Einblick: Die Übersicht zeigt, mit welchen Tools sich deutsche Unternehmen gegen Datenklau zu wappnen versuchen.
Einblick: Die Übersicht zeigt, mit welchen Tools sich deutsche Unternehmen gegen Datenklau zu wappnen versuchen.
Foto: Ernst & Young

Blindes Vertrauen auf die Firewall

Nach Mesekes Beobachtung denken viele deutsche Firmen, ihre Rechner seien mit Firewall und Passwortschutz ausreichend geschützt. "Dabei haben nicht erst die jüngsten Enthüllungen gezeigt, dass Spionage und Abhörmethoden inzwischen deutlich weiter fortgeschritten sind", so Meseke. "Ein professioneller Datendieb kann ein Passwort mit entsprechenden Tools umgehen - grundsätzlich kann jede Information geknackt werden."

Die Unternehmen müssten deshalb nach Einschätzung von Ernst & Young versuchen, den Hackern ihr diebisches Treiben so anstrengend wie möglich zu machen - in der Hoffnung, dass diese sich deshalb anderen Zielen zuwenden. Die Instrumente dafür wie Instrusion Detection oder Intrusion Prevention sind jedoch nicht einmal in 15 Prozent der Unternehmen im Einsatz. Das zeigt eine Studie, für die Ernst & Young 400 deutsche Firmen befragte.

Stattdessen wiegt man sich in trügerischer Sicherheit. 86 Prozent der Manager in Deutschland halten es nämlich für unwahrscheinlich, dass ihr Unternehmen zum Spionage-Opfer werden könnte. Mehr als vier Fünftel der Befragten stützen ihren Optimismus dabei vor allem auf ihre standardmäßigen Firewalls und Passwortsysteme.

Spezialabteilungen Mangelware

Ernst & Young moniert außerdem, dass es lediglich in 14 Prozent der Firmen eine spezielle Sicherheitsabteilung gebe. In 72 Prozent der Unternehmen sei die Datensicherung hingegen eine reine Angelegenheit der IT-Abteilung. In diesem Umstand erkennt auch Freeform Dynamics ein Defizit, allerdings mit etwas anderer Stoßrichtung. Sowohl Ernst & Young als auch Freeform Dynamics teilen die Ansicht, dass Datensicherheit im Idealfall nicht einfach eine von vielen Aufgaben der IT-Abteilung sein sollte.
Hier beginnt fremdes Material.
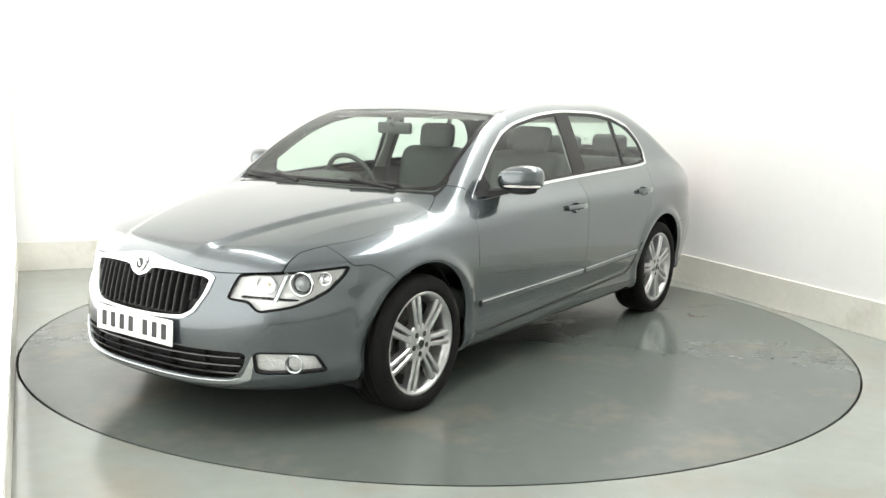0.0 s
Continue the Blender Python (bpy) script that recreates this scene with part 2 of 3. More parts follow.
TOP = curve((2.5, 0.60), (2.32, 0.688), (2.22, 0.745), (2.04, 0.810), (1.79, 0.873), (1.5, 0.932), (1.3, 0.964), (1.1, 0.99), (0.9, 1.012), (0.3, 1.05),
            (-0.4, 1.08), (-1.3, 1.118), (-1.9, 1.105), (-2.2, 1.070), (-2.4, 1.045), (-2.7, 1.01))
ROOF = curve((2.4, 0.0), (1.9, 0.40), (1.5, 0.72), (1.25, 0.905), (1.11, 1.005), (0.80, 1.214), (0.46, 1.366), (0.12, 1.431), (-0.39, 1.460), (-0.91, 1.456), (-1.25, 1.424), (-1.57, 1.327),
             (-1.85, 1.198), (-2.19, 1.035), (-2.32, 0.93), (-2.5, 0.70), (-3.0, 0.1))
CABIN = curve((1.6, 0.95), (1.1, 0.998), (0.9, 1.0), (0.0, 1.0), (-0.9, 1.0), (-1.4, 0.99), (-1.9, 0.965), (-2.4, 0.86), (-2.7, 0.75))
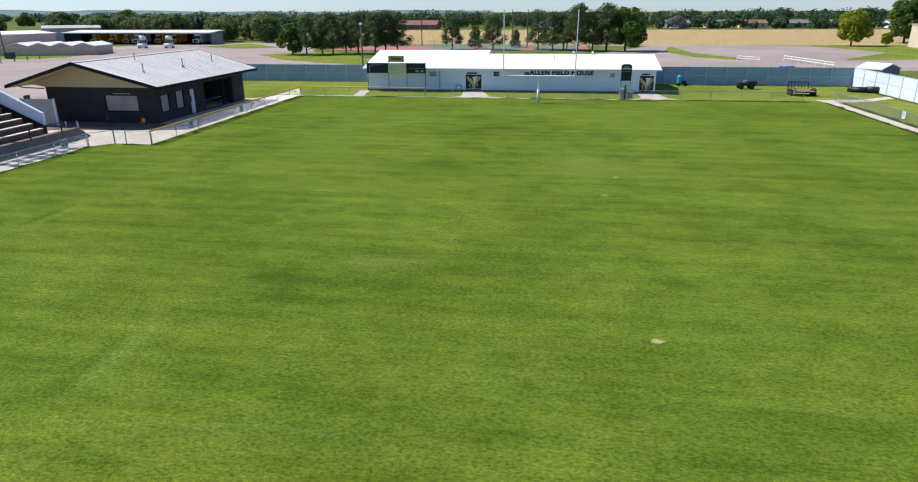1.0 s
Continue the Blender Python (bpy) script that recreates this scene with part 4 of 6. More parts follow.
shutter_window(con, facing(-6.525, CY0 + 0.02, 1.76, 0, -1), 3.15, 1.38, cols=2)
shutter_window(con, facing(CX1 - 0.02, 41.6, 1.63, 1, 0), 1.3, 1.5)
shutter_window(con, facing(CX1 - 0.02, 44.02, 1.67, 1, 0), 1.25, 1.58)
bm = bmesh.new()
soft_box(bm, CX1 - 0.17, CX1 - 0.10, 45.88, 46.72, 0.06, 2.34, 0.01, 1)
dr = part("door", bm, WHITE_STEEL, con, "white steel door")
bm = bmesh.new()
tube(bm, (CX1 - 0.1, 46.6, 1.05), (CX1 - 0.03, 46.6, 1.05), 0.03)
part("knob", bm, STEEL, dr)
bm = bmesh.new()
box(bm, CX1 - 0.10, CX1 - 0.094, 46.0, 46.2, 1.2, 1.75)
part("notice", bm, SIGN_BLACK, dr)
course_lines(CX0, CX1, [front_hole], "x", CY0)
course_lines(CY0 + 0.02, CY1, side_holes, "y", CX1)
# brace pipe under the wide eave
bm = bmesh.new()
bent(bm, [(-15.5, 39.2, 3.3), (-15.2, 39.4, 3.12), (-13.75, 40.1, 2.98)], 0.05)
part("brace", bm, FASCIA, con, "thin dark pipe brace under the eave")
bm = bmesh.new()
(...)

Während sich Ernst & Young stark für die Einrichtung eigenständiger Security-Abteilungen einsetzt, plädiert Freeform Dynamics dafür, das Thema zur Chefsache zu machen.

Im Papier "The Data Protection Imperative" werben die britischen Berater dafür, dass sich Vorstände und Top-Manager um eine proaktive Gestaltung des Datenschutzes kümmern. Ein Kerngedanke dabei ist es, die in den Daten steckenden Informationen als wertvolle Güter zu begreifen, aus deren Verfügbarkeit und Analyse sich wirtschaftliche Potenziale heben lassen. Um das aber zu können, sind laut Freeform Dynamics andere Ansätze als bisher gefragt.

Ein Aspekt dabei sind Investitionen in zeitgemäße Technologie. Es reiche beispielsweise nicht mehr aus, ausschließlich in der Nacht Backups durchzuführen. Das gilt schlicht deshalb, weil der Verlust einer unternehmensweiten Tagesarbeit an Daten inzwischen unglaublich teuer geworden ist. Und weil es mittlerweile moderne Spiegelungs- und Snapshot-Lösungen gibt, die sämtliche Systeme im Stunden- oder sogar Minutenrhythmus sichern können.

Fünf Dinge sollten nach Ansicht von Freeform Dynamics Data-Protection-Systeme gewährleisten:

  1. die Sicherung kritischer Unternehmensdaten;

  2. das Verhindern von Datenverlust oder Verfälschung,

  3. das Verfügbarmachen der für den Betrieb wichtigen Informationen,

  4. die Rückführung von Daten in die Systeme im Falle eines Ausfalles,

  5. die effiziente und bombensichere Archivierung historischer Daten.